En su ensayo «Verdad y mentira en política», Hannah Arend plantea que las mentiras no solo buscan que las personas crean en una falsedad específica, sino que su objetivo más amplio es generar un ambiente de desconfianza tan generalizada, que las personas pierdan la capacidad de discernir entre lo verdadero y lo falso… y se abandonen. Según Arendt, una sociedad a la que se le sustrae la capacidad de juzgar entre el bien y el mal está abocada a la decadencia previa a su fin.
Y es que el efecto devastador de esta manipulación, argumenta Arendt, no es simplemente que la mentira se imponga como verdad, sino que el propio sentido de realidad quede destrozado para la mayoría de la población. En un ambiente social, político y económico donde todo es cuestionable y nada es confiable, las personas pierden la capacidad de actuar racionalmente o de tomar decisiones informadas; pierden la certeza en el orden de las cosas. Para Arendt, esta es la forma más insidiosa de control, ya que las personas no solo pierden su libertad de pensamiento, sino también la habilidad de ejercer su juicio moral. La consecuencia es una sociedad que, sin saberlo ni quererlo, se somete al degradante «imperio de la mentira», como ella lo llama.

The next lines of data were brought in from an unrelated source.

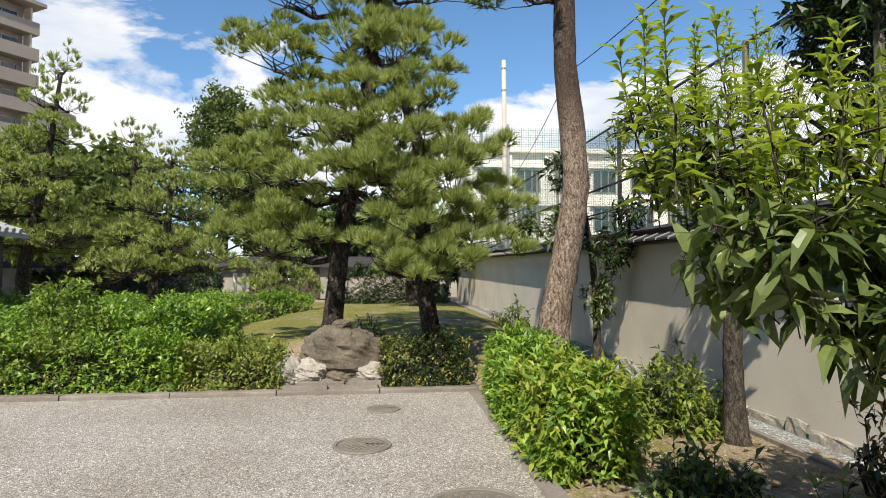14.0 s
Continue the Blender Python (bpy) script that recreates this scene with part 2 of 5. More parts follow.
M = dict(
    gravel=gravel_material("gravel_path", 105.0, (1.0, 0.97, 0.945)),
    chips=gravel_material("gutter_gravel", 48.0, (0.72, 0.8, 0.86)),
    soil=soil_material(),
    earth=surface("far_ground", [(0.3, (0.2, 0.17, 0.12)), (0.7, (0.36, 0.32, 0.25))], 0.4, 12.0, 0.95),
    kerb=surface("worn_kerb_concrete", [(0.3, (0.12, 0.1, 0.085)), (0.5, (0.19, 0.165, 0.145)), (0.72, (0.27, 0.24, 0.21))], 2.2, 45.0, 0.9, 0.5, 0.012, vary=0.16),
    band=surface("pale_concrete", [(0.3, (0.16, 0.14, 0.12)), (0.5, (0.27, 0.245, 0.215)), (0.7, (0.42, 0.39, 0.35))], 2.0, 60.0, 0.9, 0.4, 0.008, vary=0.1),
    plaster=surface("wall_plaster", [(0.3, (0.44, 0.4, 0.345)), (0.5, (0.53, 0.485, 0.42)), (0.72, (0.6, 0.555, 0.49))], 0.9, 55.0, 0.9, 0.25, 0.006, mixin=0.25),
    stone=surface("rough_stone", [(0.28, (0.13, 0.115, 0.1)), (0.5, (0.31, 0.285, 0.25)), (0.72, (0.46, 0.43, 0.38))], 7.0, 38.0, 0.9, 0.9, 0.03, vary=0.3),
    rock=surface("garden_rock", [(0.3, (0.04, 0.034, 0.026)), (0.5, (0.12, 0.1, 0.075)), (0.72, (0.25, 0.215, 0.17))], 2.6, 30.0, 0.9, 0.9, 0.04),
    tile=surface("dark_roof_metal", [(0.3, (0.024, 0.022, 0.025)), (0.7, (0.058, 0.054, 0.059))], 1.5, 50.0, 0.62, 0.12, 0.004, spec=0.22, vary=0.25),
    seam=surface("pale_roof_seam", [(0.3, (0.2, 0.195, 0.19)), (0.7, (0.34, 0.33, 0.32))], 4.0, 50.0, 0.5, 0.1, 0.003),
    kawara=surface("grey_roof_tile", [(0.3, (0.2, 0.2, 0.21)), (0.7, (0.4, 0.4, 0.41))], 2.0, 40.0, 0.5, 0.2, 0.005, vary=0.3),
    siding=surface("house_siding", [(0.3, (0.42, 0.365, 0.29)), (0.7, (0.53, 0.47, 0.385))], 1.2, 45.0, 0.85, 0.35, 0.006, vary=0.06),
    frame=surface("window_aluminium", [(0.3, (0.3, 0.3, 0.31)), (0.7, (0.42, 0.42, 0.43))], 3.0, 60.0, 0.4, 0.05, 0.002, metal=0.6),
    dark=surface("dark_wood", [(0.3, (0.035, 0.026, 0.02)), (0.7, (0.09, 0.066, 0.05))], 3.0, 40.0, 0.8, 0.3, 0.005, stretch=(1, 1, 0.2)),
    glass=pane_material(),
    curtain=surface("pale_curtain", [(0.3, (0.5, 0.52, 0.52)), (0.7, (0.62, 0.64, 0.64))], 4.0, 60.0, 0.9, 0.1),
    steel=surface("fence_post_paint", [(0.3, (0.12, 0.115, 0.09)), (0.7, (0.24, 0.225, 0.18))], 5.0, 60.0, 0.7, 0.2, 0.002, vary=0.5),
    rust=surface("dark_fence_rail", [(0.3, (0.035, 0.03, 0.03)), (0.7, (0.09, 0.075, 0.065))], 6.0, 60.0, 0.8, 0.2, 0.002),
    wire=surface("wire_mesh", [(0.3, (0.06, 0.085, 0.1)), (0.7, (0.12, 0.16, 0.18))], 5.0, 60.0, 0.6, 0.0),
    pole=surface("concrete_pole", [(0.3, (0.34, 0.31, 0.27)), (0.7, (0.5, 0.47, 0.42))], 1.5, 50.0, 0.9, 0.2, 0.004),
    cable=surface("black_cable", [(0.3, (0.02, 0.02, 0.02)), (0.7, (0.04, 0.04, 0.04))], 5.0, 50.0, 0.7, 0.0),
    white=surface("school_white_paint", [(0.3, (0.6, 0.57, 0.52)), (0.7, (0.76, 0.74, 0.69))], 0.25, 8.0, 0.9, 0.1),
    tan=surface("apartment_tan_tile", [(0.3, (0.3, 0.25, 0.215)), (0.7, (0.4, 0.345, 0.3))], 0.3, 8.0, 0.9, 0.1),
    cream=surface("cream_render", [(0.3, (0.5, 0.43, 0.34)), (0.7, (0.6, 0.53, 0.43))], 0.3, 8.0, 0.9, 0.1),
    net=surface("green_net_cord", [(0.3, (0.02, 0.1, 0.07)), (0.7, (0.04, 0.16, 0.11))], 2.0, 20.0, 0.8, 0.0),
    iron=surface("manhole_iron", [(0.3, (0.1, 0.085, 0.07)), (0.7, (0.21, 0.185, 0.16))], 8.0, 90.0, 0.75, 0.5, 0.01),
    pine_bark=barky("pine_bark", (0.006, 0.005, 0.004), (0.034, 0.026, 0.021), (0.15, 0.118, 0.095)),
    red_bark=barky("red_pine_bark", (0.035, 0.024, 0.02), (0.19, 0.14, 0.11), (0.46, 0.39, 0.33), 12.0, 0.6, upper_mid=(0.07, 0.05, 0.04)),
    grey_bark=barky("smooth_grey_bark", (0.05, 0.048, 0.038), (0.14, 0.13, 0.1), (0.25, 0.24, 0.19), 16.0, 0.25, 0.006),
    dark_bark=barky("dark_bark", (0.012, 0.01, 0.008), (0.05, 0.042, 0.034), (0.13, 0.115, 0.095), 14.0, 0.3, 0.012),
    needle=leafy("pine_needles", [(0.12, (0.1, 0.13, 0.036)), (0.5, (0.27, 0.315, 0.098)), (0.85, (0.5, 0.53, 0.22))], 0.42, 0.5),
    needle_dark=leafy("dark_pine_needles", [(0.15, (0.04, 0.065, 0.02)), (0.5, (0.11, 0.15, 0.045)), (0.85, (0.24, 0.27, 0.09))], 0.25, 0.5),
    leaf=leafy("glossy_leaves", [(0.12, (0.04, 0.066, 0.02)), (0.5, (0.095, 0.135, 0.04)), (0.85, (0.2, 0.24, 0.075))], 0.3, 0.42, 0.5),
    leaf_dark=leafy("dark_leaves", [(0.12, (0.012, 0.026, 0.009)), (0.5, (0.028, 0.05, 0.014)), (0.85, (0.06, 0.092, 0.024))], 0.16, 0.36, 0.4),
    leaf_young=leafy("young_leaves", [(0.12, (0.12, 0.17, 0.022)), (0.5, (0.25, 0.31, 0.042)), (0.85, (0.42, 0.45, 0.09))], 0.45, 0.42),
    leaf_mid=leafy("mid_green_leaves", [(0.12, (0.07, 0.115, 0.02)), (0.5, (0.17, 0.235, 0.042)), (0.85, (0.33, 0.38, 0.085))], 0.38, 0.4),
    hedge=leafy("hedge_leaves", [(0.12, (0.05, 0.11, 0.016)), (0.45, (0.14, 0.25, 0.03)), (0.85, (0.34, 0.45, 0.07))], 0.35, 0.38),
    hedge_dry=leafy("dry_hedge_leaves", [(0.12, (0.07, 0.08, 0.018)), (0.45, (0.18, 0.19, 0.04)), (0.85, (0.38, 0.34, 0.1))], 0.3, 0.4),
    dead=leafy("withered_leaves", [(0.12, (0.09, 0.05, 0.035)), (0.5, (0.2, 0.12, 0.07)), (0.85, (0.16, 0.18, 0.05))], 0.3, 0.6),
    grass=leafy("grass_blades", [(0.12, (0.06, 0.13, 0.02)), (0.5, (0.14, 0.22, 0.04)), (0.85, (0.28, 0.3, 0.1))], 0.4, 0.5),
)

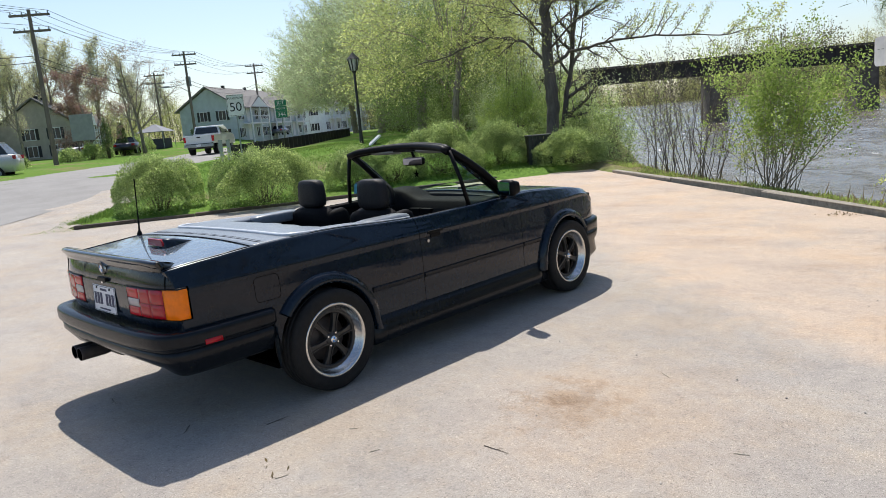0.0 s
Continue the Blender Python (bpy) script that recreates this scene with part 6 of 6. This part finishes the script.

Este proceso de erosión de la verdad es especialmente peligroso en los sistemas totalitarios, donde la propaganda y la desinformación se usan para reescribir la historia y manipular la percepción pública. Sin embargo, Arendt advierte que incluso en democracias modernas, donde el acceso a la información es más libre, la saturación de mentiras puede tener efectos similares: el cinismo absoluto y la indiferencia hacia la verdad como bien moral de la realidad. Así, el reto no solo es luchar contra las mentiras, sino también proteger el sentido mismo de la realidad, en la que se basan nuestras decisiones, juicios y valores: la antorcha del Conocimiento y la Libertad Humana.